The last theme that emerged, and this I discovered myself quite by accident in the middle of writing, was that of faith. And faith is one of the most powerful themes for humanity within the 40K universe. It is not a question of metaphor or moral. Their god is real, their daemons are real, the mortal danger they face every day is nothing to the immortal suffering they know they will endure should they fall from grace.
What keeps Becket going when all he has is taken from him? When he is cast down to the bowels of his own ship, without friends, without justice, without hope? It is a faith he thought had died with his previous command. It is a faith that shapes the path his character then follows.
Across it all, towers the Relentless itself.
I wanted to write a story that took a ship and described it as a character in its own right. Now, you can describe a character by what they themselves do, how they feel, how they think; but you can also describe a character by what others do for them, how others feel and think about them.

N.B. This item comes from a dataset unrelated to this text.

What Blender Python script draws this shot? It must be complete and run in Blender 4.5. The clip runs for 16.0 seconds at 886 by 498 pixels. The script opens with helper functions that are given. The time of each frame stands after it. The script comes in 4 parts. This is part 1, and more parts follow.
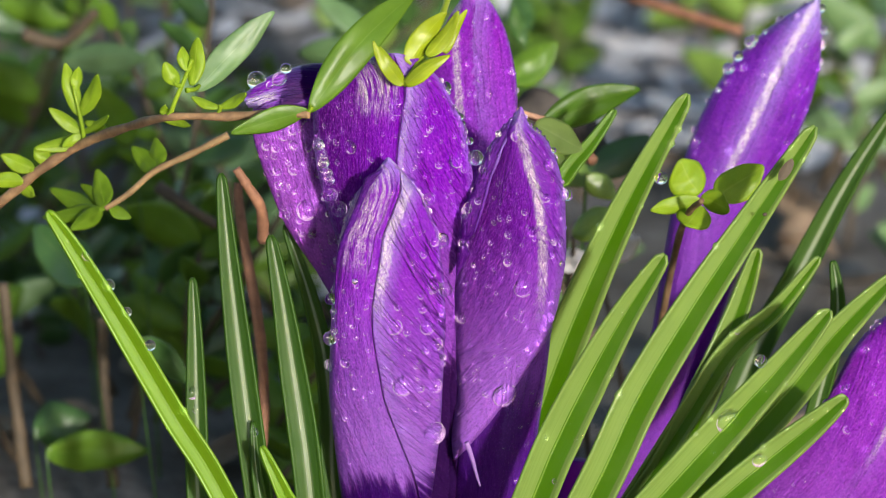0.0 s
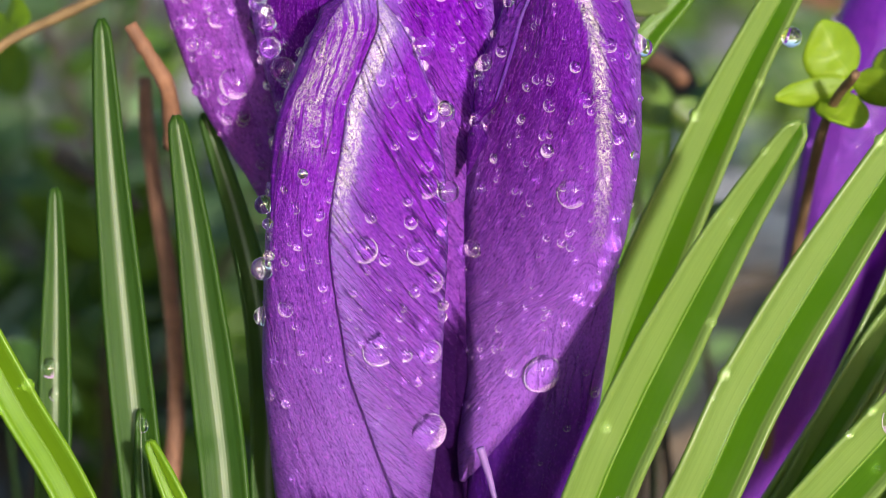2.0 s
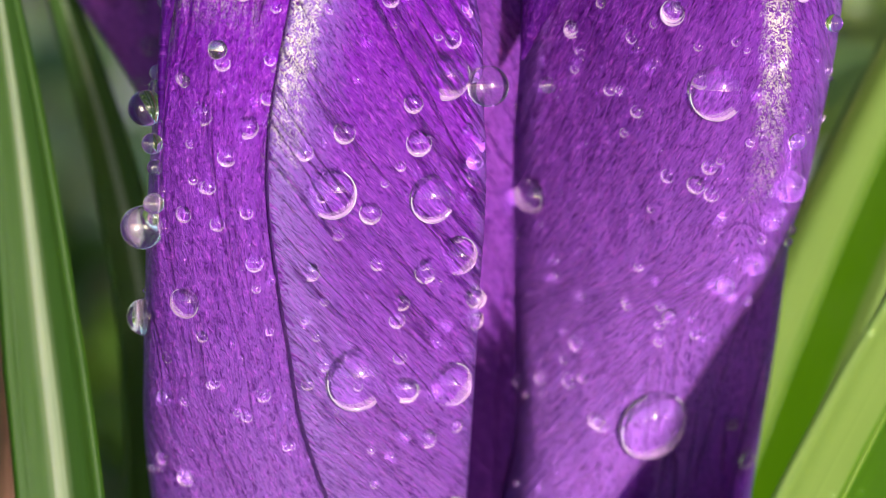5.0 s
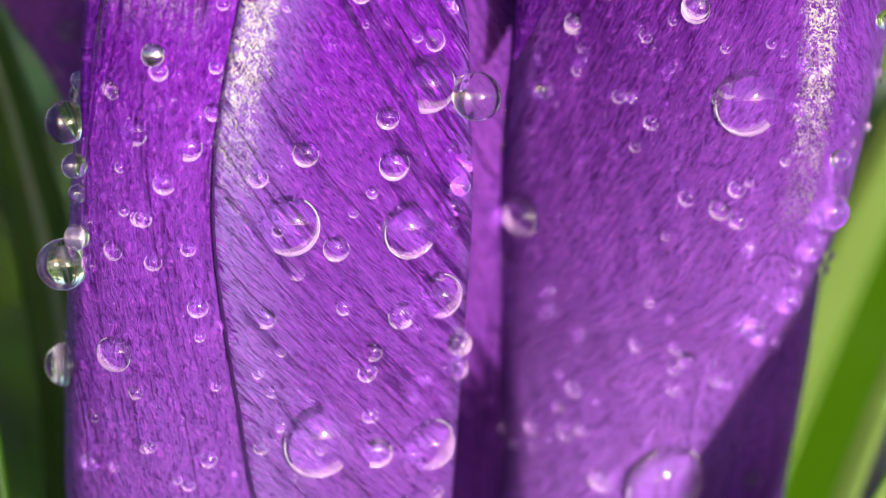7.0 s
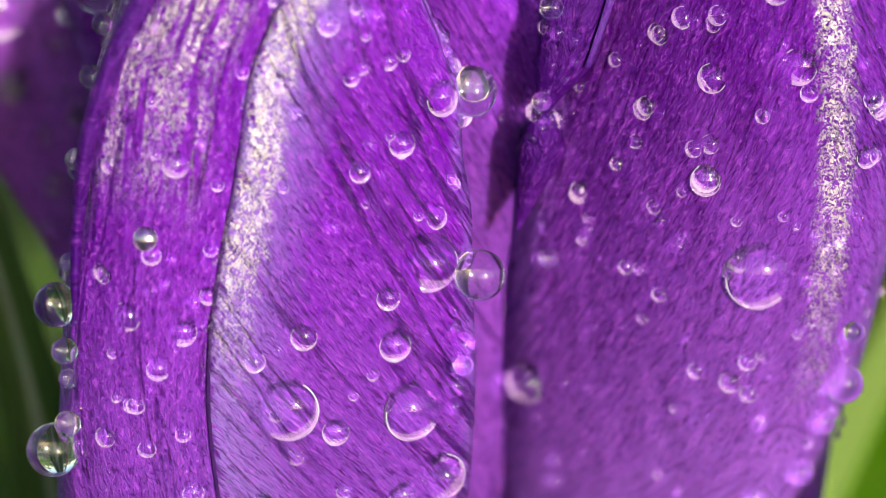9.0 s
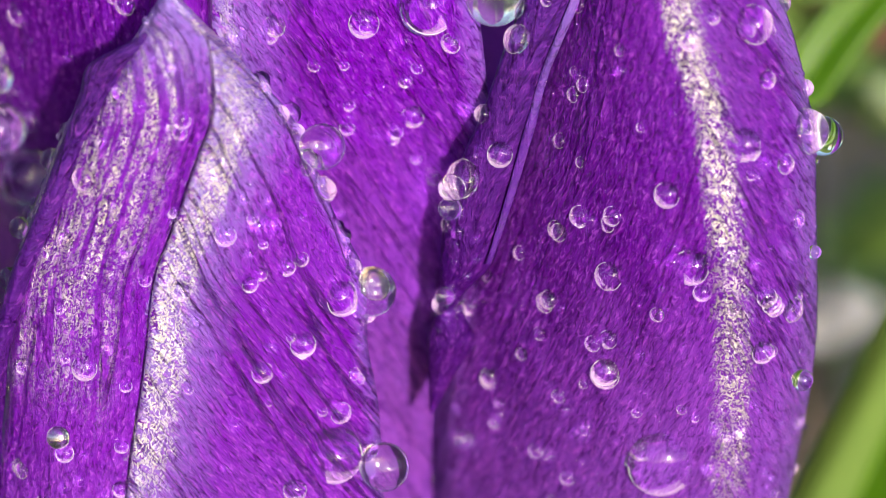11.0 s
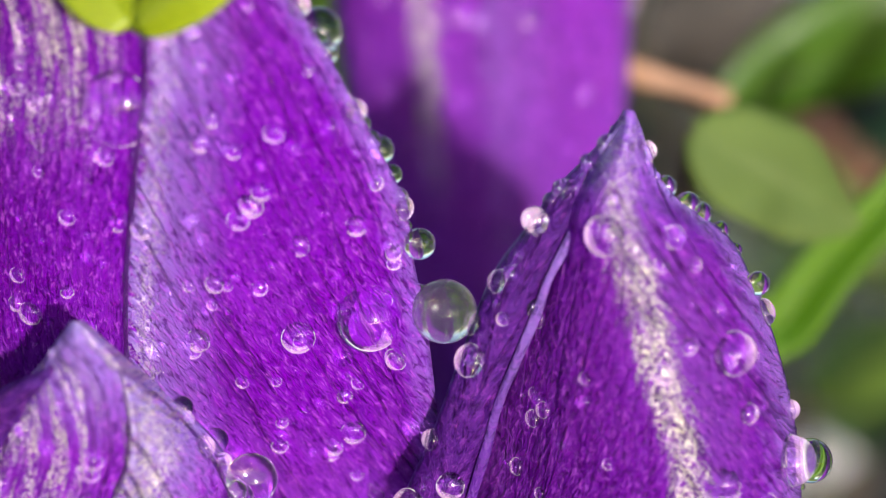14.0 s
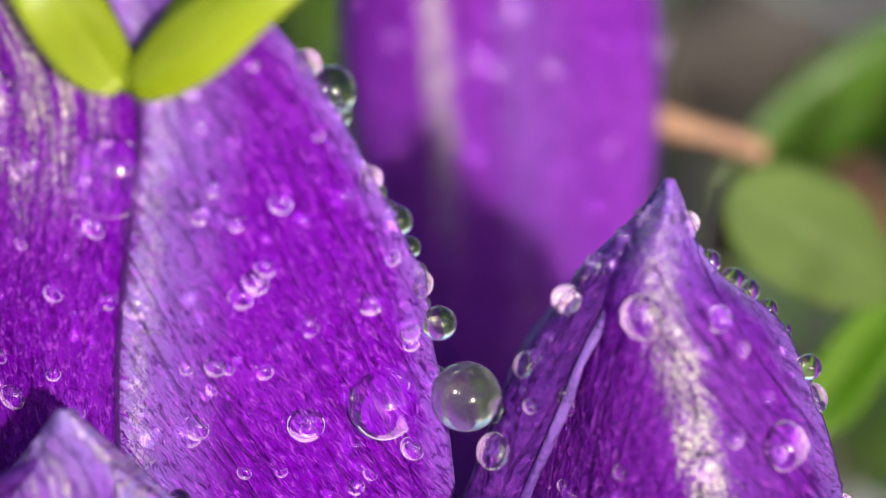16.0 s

And so in the novel Relentless, the ship's character is painted, not by its own actions or thoughts, but by the breadth of the emotions that others hold towards it. Captain Becket has his journey where the Relentless goes from being a shadow of his former beloved command to becoming a sacred duty worth sacrificing his own life for. For Commander Ward the Relentless is his tool, it is what allows him to acquire the things he wants, money, riches, respect; but is also his legacy, the weight of which is almost a heavier burden to him than the command of the ship itself. The Adeptus Mechanicus have their mystical devotion and insight into the machine spirit. Senior Armsman Vickers has his own, unique, personal worship. The conscripts and crewmen such as Ferrol hate it for it consumes their lives like it consumes its fuel. And so the Relentless is loved, and hated, and feared, and gouged, and adored; and thereby it becomes the character, the protagonist, the environment, the goal, the god, all rolled into one. Which is what ships in 40K should be.